La España adolescente hizo como que se reconciliaba durante la Transición, cuando la pervivencia de amplias fuerzas adictas al franquismo, y todavía pujantes, aconsejaba a la izquierda una prudente moderación táctica, en espera de tiempos más propicios. Y esos tiempos efectivamente llegaron: el acceso de Zapatero al poder en 2004, con su infausta Ley de la Memoria Histórica, constituyó un signo de los tiempos. Zapatero, el político adolescente por antonomasia, significa la apoteosis de esa inmadurez colectiva que ha caracterizado a la España de la Constitución del 78. Una España que ha vivido durante décadas fuera de la realidad, y a la que ahora la realidad, bajo la forma de crisis económica, le ha lanzado un gancho directo al mentón que la ha dejado noqueada sobre la lona.
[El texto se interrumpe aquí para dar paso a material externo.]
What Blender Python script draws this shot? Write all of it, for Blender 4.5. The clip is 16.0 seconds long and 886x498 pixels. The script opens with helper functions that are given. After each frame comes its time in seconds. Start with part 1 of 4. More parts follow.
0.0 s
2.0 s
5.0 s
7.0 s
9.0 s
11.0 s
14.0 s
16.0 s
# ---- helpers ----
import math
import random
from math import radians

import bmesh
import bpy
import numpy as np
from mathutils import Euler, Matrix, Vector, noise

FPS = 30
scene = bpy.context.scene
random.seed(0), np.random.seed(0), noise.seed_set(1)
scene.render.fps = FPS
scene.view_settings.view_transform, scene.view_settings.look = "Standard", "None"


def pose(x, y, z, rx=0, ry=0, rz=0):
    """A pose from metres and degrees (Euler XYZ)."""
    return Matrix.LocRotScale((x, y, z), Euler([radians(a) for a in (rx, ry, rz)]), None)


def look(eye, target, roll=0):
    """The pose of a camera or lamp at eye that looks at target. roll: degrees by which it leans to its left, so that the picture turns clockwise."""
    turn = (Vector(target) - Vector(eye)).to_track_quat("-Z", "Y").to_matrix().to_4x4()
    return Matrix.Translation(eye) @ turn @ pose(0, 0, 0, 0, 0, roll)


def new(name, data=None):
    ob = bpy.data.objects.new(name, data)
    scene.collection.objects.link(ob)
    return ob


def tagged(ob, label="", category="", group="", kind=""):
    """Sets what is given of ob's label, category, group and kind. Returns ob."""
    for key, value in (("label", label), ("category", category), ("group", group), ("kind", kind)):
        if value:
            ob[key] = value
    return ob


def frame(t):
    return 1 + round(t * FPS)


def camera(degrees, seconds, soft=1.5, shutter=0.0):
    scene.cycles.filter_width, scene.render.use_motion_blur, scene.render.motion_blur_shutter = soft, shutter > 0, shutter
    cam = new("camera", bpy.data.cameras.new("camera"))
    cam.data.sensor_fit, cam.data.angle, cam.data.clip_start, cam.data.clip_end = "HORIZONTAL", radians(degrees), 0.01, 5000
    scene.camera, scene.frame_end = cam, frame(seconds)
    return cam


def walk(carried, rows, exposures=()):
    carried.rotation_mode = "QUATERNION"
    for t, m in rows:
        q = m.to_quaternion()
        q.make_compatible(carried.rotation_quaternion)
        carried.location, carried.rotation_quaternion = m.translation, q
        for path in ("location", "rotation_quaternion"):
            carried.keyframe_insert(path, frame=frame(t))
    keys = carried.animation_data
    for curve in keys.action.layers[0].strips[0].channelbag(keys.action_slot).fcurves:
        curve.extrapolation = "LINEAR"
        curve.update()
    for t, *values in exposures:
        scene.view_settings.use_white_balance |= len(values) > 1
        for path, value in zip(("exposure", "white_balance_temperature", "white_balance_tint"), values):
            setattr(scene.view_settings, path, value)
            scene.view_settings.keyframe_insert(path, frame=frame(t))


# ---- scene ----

Ya no queda más tiempo, se nos han acabado todas las prórrogas. La votación ganada por Zapatero la semana pasada en el Congreso puede haberlo salvado transitoriamente; pero su significado simbólico va mucho más allá de eso. Ese significado no consiste sólo en el acta de defunción política de Zapatero, desde ahora un cadáver andante que, sin embargo, se agarrará a lo que haga falta para llegar a las elecciones de 2012, a ver si su baraka y el paso del tiempo lo sacan una vez más del apuro. Lo que realmente marca esa decisiva votación es una frontera que tenemos que atrevernos a cruzar. A este lado de ella se encuentra la España adolescente de los últimos treinta años, la de una clase política irresponsable que nos ha conducido hasta un callejón sin salida, y la de una población cada vez más conformista y anestesiada. Al otro lado se abre la era de una nueva España que se decida de una vez por todas a madurar. A acceder a esa edad adulta que ha esquivado hasta ahora con tanto éxito. A tomar en los más distintos ámbitos –política, economía, cultura, universidad, educación- las decisiones inaplazables que llevamos tanto tiempo aplazando.
Está sonando hoy para España la hora de la verdad. El tsunami de la Historia se aproxima a nuestras soleadas costas. Podemos cerrar los ojos e insistir en no hacer nada, o en hacer menos de lo necesario. O podemos también realizar un durísimo examen de conciencia y un profundo acto de contrición colectivo. Y estemos seguros de que sólo esto último nos salvará.